#### Data block
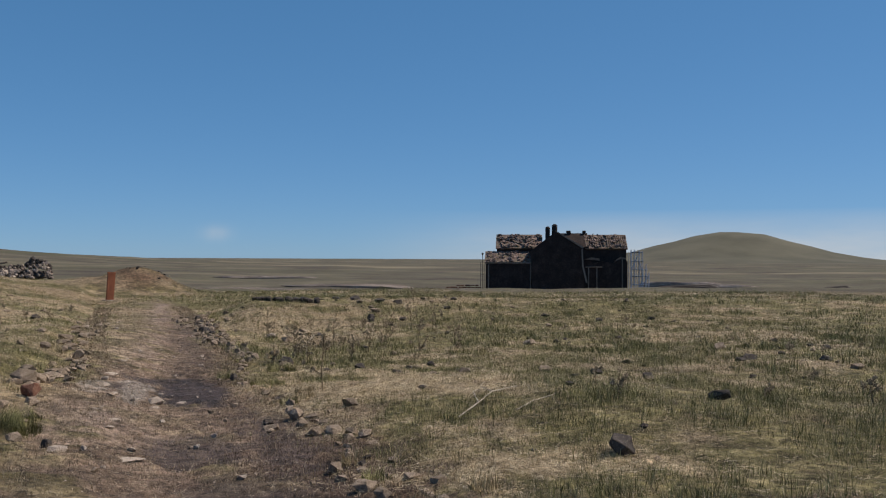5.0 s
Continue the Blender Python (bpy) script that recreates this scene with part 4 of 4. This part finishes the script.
MODELS = [thistle(400 + k, h) for k, h in enumerate((0.85, 0.6, 0.5, 0.72, 0.4, 0.34))]
PLACES = [(2.3, 15.53, 0, 1.0), (2.46, 21.1, 0, 0.85), (4.33, 26.2, 3, 1.0), (3.86, 27.2, 0, 0.8), (-7.5, 24.4, 1, 1.0), (2.79, 20.5, 3, 0.9), (2.67, 28.2, 0, 1.0),
          (2.81, 23.0, 3, 1.0), (-7.4, 24.9, 1, 1.0), (1.9, 19.1, 2, 1.0)]
rng = random.Random(31)
PLACES += [(rng.uniform(2.6, 7.5), rng.uniform(20, 29.5), rng.randrange(1, 6), rng.uniform(0.7, 1.2)) for _ in range(22)]
PLACES += [(rng.uniform(8.0, 13.5), rng.uniform(7.5, 12), rng.randrange(1, 6), rng.uniform(0.8, 1.25)) for _ in range(26)]
PLACES += [(rng.uniform(2.6, 16), rng.uniform(5, 36), rng.randrange(2, 6), rng.uniform(0.5, 0.9)) for _ in range(30)]
PLACES += [(rng.uniform(-9, -2.4), rng.uniform(14, 36), rng.randrange(2, 6), rng.uniform(0.5, 1.0)) for _ in range(26)]
first = set()
for x, y, k, s in PLACES:
    m = Matrix.LocRotScale((x, y, surface(x, y)), Euler((rng.uniform(-0.15, 0.15), rng.uniform(-0.15, 0.15), rng.uniform(0, 6.28))), None)
    if k in first:
        copy_thing(MODELS[k], m).scale = (s, s, s)
    else:
        first.add(k)
        MODELS[k].matrix_basis = m

# bleached fallen branch, stick and stalk
branch = tagged(new("fallen_branch"), "bleached forked dead branch lying in the grass", "branch")
for name, pts, r in (("limb", ((3.5, 12.65, 0.05), (3.9, 13.1, 0.12), (4.2, 13.45, 0.2), (4.65, 13.75, 0.16)), 0.014), ("twig", ((3.9, 13.1, 0.12), (4.0, 13.6, 0.2), (4.25, 13.95, 0.16)), 0.009),
                     ("twig", ((4.2, 13.45, 0.2), (4.15, 13.75, 0.26), (4.3, 14.0, 0.3)), 0.007), ("twig", ((4.2, 12.6, 0.04), (4.5, 12.85, 0.08), (4.95, 13.2, 0.05)), 0.01)):
    bm = bmesh.new()
    tube(bm, [(x - 0.25, y - 0.9, surface(x - 0.25, y - 0.9) + 0.5 * z) for x, y, z in pts], 0.75 * r, 0.35 * r, 6)
    part(name, bm_mesh(name, bm, DEAD_WOOD), branch)
stick = tagged(new("stick"), "pale bare stick leaning out of the weeds", "stick")
bm = bmesh.new()
z = surface(3.3, 24.4)
tube(bm, ((3.1, 24.6, z), (3.35, 24.8, z + 0.18), (3.62, 25.1, z + 0.4)), 0.016, 0.01, 6)
part("shaft", bm_mesh("shaft", bm, DEAD_WOOD), stick)
bm = bmesh.new()
tube(bm, ((3.35, 24.8, z + 0.18), (3.37, 24.8, z - 0.02)), 0.008, 0.006, 5)
part("twig", bm_mesh("twig", bm, DEAD_WOOD), stick)
stalk = tagged(new("dry_stalk"), "single tall bleached stalk of dry grass", "plant")
z = surface(-2.1, 18.6)
for name, pts in (("stem", ((-2.1, 18.6, z - 0.02), (-2.11, 18.61, z + 0.45), (-2.17, 18.62, z + 0.75), (-2.18, 18.64, z + 1.02))), ("twig", ((-2.15, 18.62, z + 0.66), (-2.0, 18.62, z + 0.72))), ("twig", ((-2.11, 18.61, z + 0.4), (-2.02, 18.64, z + 0.55)))):
    bm = bmesh.new()
    tube(bm, pts, 0.0045, 0.002, 4)
    part(name, bm_mesh(name, bm, STRAW), stalk)

# ---- thin cloud beyond the hill ----
across, up = np.meshgrid(np.radians(np.linspace(-8, 75, 140)), np.linspace(0, 1, 22))
away = 4250
v = np.stack([away * np.sin(across), away * np.cos(across), -30 + 270 * up], -1).reshape(-1, 3)
cell = np.arange(140 * 22).reshape(22, 140)
quads = np.stack([cell[:-1, :-1], cell[:-1, 1:], cell[1:, 1:], cell[1:, :-1]], -1).reshape(-1, 4)
veil = quick_mesh("backdrop", v, quads.ravel(), np.arange(len(quads)) * 4, CLOUD)
deg = np.degrees(across)
thick = smooth(9, 30, deg) * (1 - smooth(60, 75, deg)) * np.clip(1 - up, 0, 1) ** 0.9 * smooth(0, 0.1, up)
thick = np.maximum(thick, 0.3 * np.exp(-((deg - 2.4) / 0.8) ** 2 - ((up - 0.55) / 0.13) ** 2) * smooth(0, 0.15, 1 - up))
veil.attributes.new("thick", "FLOAT", "POINT").data.foreach_set("value", np.ascontiguousarray(thick, dtype=np.float32).ravel())
ob = tagged(new("backdrop", veil), "thin white cloud low over the horizon", "cloud", kind="structure")
ob.visible_shadow = False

#### Requirement
Set down again, exactly, the lines of the material above from its first line to the one with "MODELS[k].matrix_basis = m", inclusive. Leave the pictures out.

#### Result for this exercise
5.0 s
Continue the Blender Python (bpy) script that recreates this scene with part 4 of 4. This part finishes the script.
MODELS = [thistle(400 + k, h) for k, h in enumerate((0.85, 0.6, 0.5, 0.72, 0.4, 0.34))]
PLACES = [(2.3, 15.53, 0, 1.0), (2.46, 21.1, 0, 0.85), (4.33, 26.2, 3, 1.0), (3.86, 27.2, 0, 0.8), (-7.5, 24.4, 1, 1.0), (2.79, 20.5, 3, 0.9), (2.67, 28.2, 0, 1.0),
          (2.81, 23.0, 3, 1.0), (-7.4, 24.9, 1, 1.0), (1.9, 19.1, 2, 1.0)]
rng = random.Random(31)
PLACES += [(rng.uniform(2.6, 7.5), rng.uniform(20, 29.5), rng.randrange(1, 6), rng.uniform(0.7, 1.2)) for _ in range(22)]
PLACES += [(rng.uniform(8.0, 13.5), rng.uniform(7.5, 12), rng.randrange(1, 6), rng.uniform(0.8, 1.25)) for _ in range(26)]
PLACES += [(rng.uniform(2.6, 16), rng.uniform(5, 36), rng.randrange(2, 6), rng.uniform(0.5, 0.9)) for _ in range(30)]
PLACES += [(rng.uniform(-9, -2.4), rng.uniform(14, 36), rng.randrange(2, 6), rng.uniform(0.5, 1.0)) for _ in range(26)]
first = set()
for x, y, k, s in PLACES:
    m = Matrix.LocRotScale((x, y, surface(x, y)), Euler((rng.uniform(-0.15, 0.15), rng.uniform(-0.15, 0.15), rng.uniform(0, 6.28))), None)
    if k in first:
        copy_thing(MODELS[k], m).scale = (s, s, s)
    else:
        first.add(k)
        MODELS[k].matrix_basis = m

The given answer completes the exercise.